## SET EXERCISE
Output all the data exactly. Pictures do not belong in the copy.

## DATA SECTION
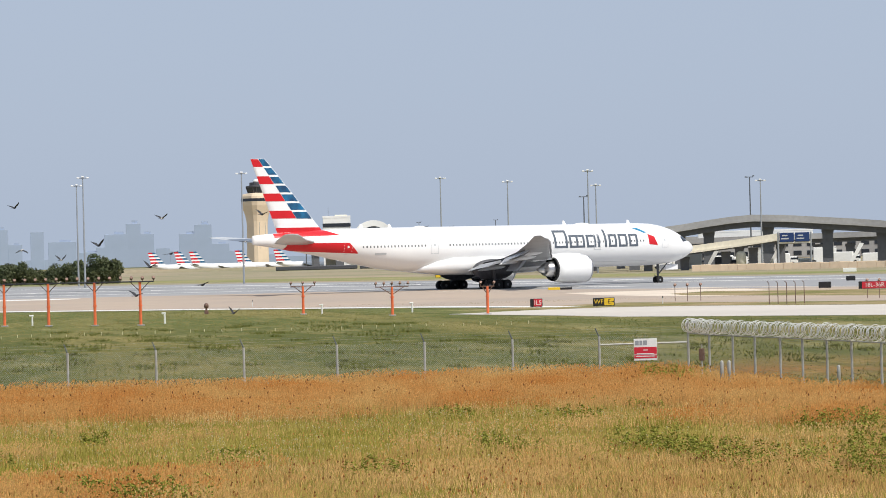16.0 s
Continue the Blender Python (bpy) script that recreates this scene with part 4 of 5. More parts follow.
# control tower
def control_tower():
    d, az = 1900.0, 8.72
    ob = thing("control_tower", Matrix.Translation(bear(az, d)) @ pose(0, 0, 0, 0, 0, -az + 36), "tan concrete airport control tower with dark glazed cab", "control tower")
    def octo(w, z, cut=0.3):
        h, k = w / 2, w / 2 * (1 - cut)
        return [Vector(p) for p in ((h, -k, z), (h, k, z), (k, h, z), (-k, h, z), (-h, k, z), (-h, -k, z), (-k, -h, z), (k, -h, z))]
    bm = bmesh.new()
    loft(bm, [octo(w, z) for w, z in ((13.6, -0.5), (12.6, 20), (12.4, 30), (12.8, 34), (14.2, 38.5), (16.4, 42.5), (18.0, 45.5), (18.6, 48.4))])
    part("shaft", bm, TOWERSTONE, ob)
    bm = bmesh.new()
    for x in (-2.6, 2.6):
        box(bm, (x, -6.3, 16), (0.25, 0.3, 34))
    part("shaft_groove", bm, CONCRETE, ob)
    bm = bmesh.new()
    loft(bm, [octo(w, z) for w, z in ((18.8, 48.6), (18.8, 50.6))])
    part("window_band", bm, GLASSDARK, ob, "dark glazed band")
    bm = bmesh.new()
    loft(bm, [octo(w, z) for w, z in ((18.6, 50.6), (18.2, 52.2), (16.2, 53.8), (10.6, 54.6))])
    part("collar", bm, TOWERSTONE, ob)
    bm = bmesh.new()
    loft(bm, [octo(w, z) for w, z in ((10.0, 54.6), (12.4, 58.8))])
    cab = part("cab_glazing", bm, GLASSDARK, ob, "dark slanted cab glazing")
    for i in range(8):
        p, q = octo(10.1, 54.6)[i], octo(12.5, 58.8)[i]
        bm = bmesh.new()
        rod(bm, p, q, 0.16, 0.16, 6)
        part("mullion", bm, DARKGREY, cab)
    bm = bmesh.new()
    loft(bm, [octo(w, z) for w, z in ((12.7, 58.8), (12.7, 59.7), (8.4, 60.1), (8.0, 62.3), (4.6, 62.5))])
    part("cab_roof", bm, DARKGREY, ob, "dark grey cab roof")
    bm = bmesh.new()
    lathe(bm, [(2.0, 62.4), (2.3, 63.2), (1.8, 64.2), (0.7, 64.7), (0.1, 64.8)], 16)
    part("radome", bm, WALLWHITE, ob, "white radome", True)
    for x in (-3, 3.2):
        bm = bmesh.new()
        rod(bm, (x, 0, 60), (x, 0, 64), 0.1, 0.06, 6)
        part("aerial", bm, DARKGREY, ob)


control_tower()


# terminal, arch hall and elevated road
t_ = block("terminal_building", 10.16, 10.77, 1450, 0, 28.2, 25, WALLWHITE, "white terminal block with a dark glazed top band", storeys=0)
for z, h, mt in ((23.8, 2.0, GLASSDARK), (14.4, 0.5, BELLY), (20, 0.3, BELLY)):
    bm = bmesh.new()
    box(bm, (0, -0.1, z), (15.6, 0.5, h))
    part("window_band", bm, mt, t_)
for i in range(3):
    bm = bmesh.new()
    box(bm, (-3 + i * 3.1, -0.1, 16.2), (1.3, 0.5, 2.0))
    part("window", bm, GLASSDARK, t_)
bm = bmesh.new()
rod(bm, (-4.6, 5, 28), (-4.6, 5, 34), 0.12, 0.06, 6)
part("aerial", bm, DARKGREY, t_)
bm = bmesh.new()
box(bm, (2.5, 8, 29), (7, 6, 1.2), bevel=0.2)
part("plant_room", bm, PALECONC, t_)

hall = thing("arch_hall", Matrix.Translation(bear(11.27, 1470)) @ pose(0, 0, 0, 0, 0, -11.3), "white hall with a great round arch window", "building")
bm = bmesh.new()
arc = [(12.8 * math.cos(a), 13.5 + 12.8 * math.sin(a)) for a in (math.pi * i / 24 for i in range(25))]
inner = [(9.4 * math.cos(a), 13.5 + 9.4 * math.sin(a)) for a in (math.pi * i / 24 for i in range(25))]
for k in range(24):
    loft(bm, [[Vector((x, y, z)) for x, z in (arc[k], arc[k + 1], inner[k + 1], inner[k])] for y in (-0.6, 22)])
part("arch_wall", bm, WALLWHITE, hall, "white round arch")
bm = bmesh.new()
loft(bm, [[Vector((x, y, z)) for x, z in inner] for y in (0.6, 1.0)])
glz = part("arch_glazing", bm, GLASSDARK, hall, "dark arch glazing")
for x in (-5.6, -1.9, 1.9, 5.6):
    bm = bmesh.new()
    box(bm, (x, 0.35, 17.8), (0.55, 0.5, 8.6))
    part("mullion", bm, WALLWHITE, glz)
bm = bmesh.new()
box(bm, (0, 0.3, 18.3), (17.6, 0.6, 0.9))
part("transom", bm, WALLWHITE, glz)
bm = bmesh.new()
box(bm, (0, 6, 6.8), (26.5, 12, 13.6), bevel=0.2)
part("base_wall", bm, WALLWHITE, hall)
bm = bmesh.new()
box(bm, (4, -0.4, 15.3), (9, 1.2, 2.6), bevel=0.15)
part("canopy", bm, PALECONC, hall)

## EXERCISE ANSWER
16.0 s
Continue the Blender Python (bpy) script that recreates this scene with part 4 of 5. More parts follow.
# control tower
def control_tower():
    d, az = 1900.0, 8.72
    ob = thing("control_tower", Matrix.Translation(bear(az, d)) @ pose(0, 0, 0, 0, 0, -az + 36), "tan concrete airport control tower with dark glazed cab", "control tower")
    def octo(w, z, cut=0.3):
        h, k = w / 2, w / 2 * (1 - cut)
        return [Vector(p) for p in ((h, -k, z), (h, k, z), (k, h, z), (-k, h, z), (-h, k, z), (-h, -k, z), (-k, -h, z), (k, -h, z))]
    bm = bmesh.new()
    loft(bm, [octo(w, z) for w, z in ((13.6, -0.5), (12.6, 20), (12.4, 30), (12.8, 34), (14.2, 38.5), (16.4, 42.5), (18.0, 45.5), (18.6, 48.4))])
    part("shaft", bm, TOWERSTONE, ob)
    bm = bmesh.new()
    for x in (-2.6, 2.6):
        box(bm, (x, -6.3, 16), (0.25, 0.3, 34))
    part("shaft_groove", bm, CONCRETE, ob)
    bm = bmesh.new()
    loft(bm, [octo(w, z) for w, z in ((18.8, 48.6), (18.8, 50.6))])
    part("window_band", bm, GLASSDARK, ob, "dark glazed band")
    bm = bmesh.new()
    loft(bm, [octo(w, z) for w, z in ((18.6, 50.6), (18.2, 52.2), (16.2, 53.8), (10.6, 54.6))])
    part("collar", bm, TOWERSTONE, ob)
    bm = bmesh.new()
    loft(bm, [octo(w, z) for w, z in ((10.0, 54.6), (12.4, 58.8))])
    cab = part("cab_glazing", bm, GLASSDARK, ob, "dark slanted cab glazing")
    for i in range(8):
        p, q = octo(10.1, 54.6)[i], octo(12.5, 58.8)[i]
        bm = bmesh.new()
        rod(bm, p, q, 0.16, 0.16, 6)
        part("mullion", bm, DARKGREY, cab)
    bm = bmesh.new()
    loft(bm, [octo(w, z) for w, z in ((12.7, 58.8), (12.7, 59.7), (8.4, 60.1), (8.0, 62.3), (4.6, 62.5))])
    part("cab_roof", bm, DARKGREY, ob, "dark grey cab roof")
    bm = bmesh.new()
    lathe(bm, [(2.0, 62.4), (2.3, 63.2), (1.8, 64.2), (0.7, 64.7), (0.1, 64.8)], 16)
    part("radome", bm, WALLWHITE, ob, "white radome", True)
    for x in (-3, 3.2):
        bm = bmesh.new()
        rod(bm, (x, 0, 60), (x, 0, 64), 0.1, 0.06, 6)
        part("aerial", bm, DARKGREY, ob)


control_tower()


# terminal, arch hall and elevated road
t_ = block("terminal_building", 10.16, 10.77, 1450, 0, 28.2, 25, WALLWHITE, "white terminal block with a dark glazed top band", storeys=0)
for z, h, mt in ((23.8, 2.0, GLASSDARK), (14.4, 0.5, BELLY), (20, 0.3, BELLY)):
    bm = bmesh.new()
    box(bm, (0, -0.1, z), (15.6, 0.5, h))
    part("window_band", bm, mt, t_)
for i in range(3):
    bm = bmesh.new()
    box(bm, (-3 + i * 3.1, -0.1, 16.2), (1.3, 0.5, 2.0))
    part("window", bm, GLASSDARK, t_)
bm = bmesh.new()
rod(bm, (-4.6, 5, 28), (-4.6, 5, 34), 0.12, 0.06, 6)
part("aerial", bm, DARKGREY, t_)
bm = bmesh.new()
box(bm, (2.5, 8, 29), (7, 6, 1.2), bevel=0.2)
part("plant_room", bm, PALECONC, t_)

hall = thing("arch_hall", Matrix.Translation(bear(11.27, 1470)) @ pose(0, 0, 0, 0, 0, -11.3), "white hall with a great round arch window", "building")
bm = bmesh.new()
arc = [(12.8 * math.cos(a), 13.5 + 12.8 * math.sin(a)) for a in (math.pi * i / 24 for i in range(25))]
inner = [(9.4 * math.cos(a), 13.5 + 9.4 * math.sin(a)) for a in (math.pi * i / 24 for i in range(25))]
for k in range(24):
    loft(bm, [[Vector((x, y, z)) for x, z in (arc[k], arc[k + 1], inner[k + 1], inner[k])] for y in (-0.6, 22)])
part("arch_wall", bm, WALLWHITE, hall, "white round arch")
bm = bmesh.new()
loft(bm, [[Vector((x, y, z)) for x, z in inner] for y in (0.6, 1.0)])
glz = part("arch_glazing", bm, GLASSDARK, hall, "dark arch glazing")
for x in (-5.6, -1.9, 1.9, 5.6):
    bm = bmesh.new()
    box(bm, (x, 0.35, 17.8), (0.55, 0.5, 8.6))
    part("mullion", bm, WALLWHITE, glz)
bm = bmesh.new()
box(bm, (0, 0.3, 18.3), (17.6, 0.6, 0.9))
part("transom", bm, WALLWHITE, glz)
bm = bmesh.new()
box(bm, (0, 6, 6.8), (26.5, 12, 13.6), bevel=0.2)
part("base_wall", bm, WALLWHITE, hall)
bm = bmesh.new()
box(bm, (4, -0.4, 15.3), (9, 1.2, 2.6), bevel=0.15)
part("canopy", bm, PALECONC, hall)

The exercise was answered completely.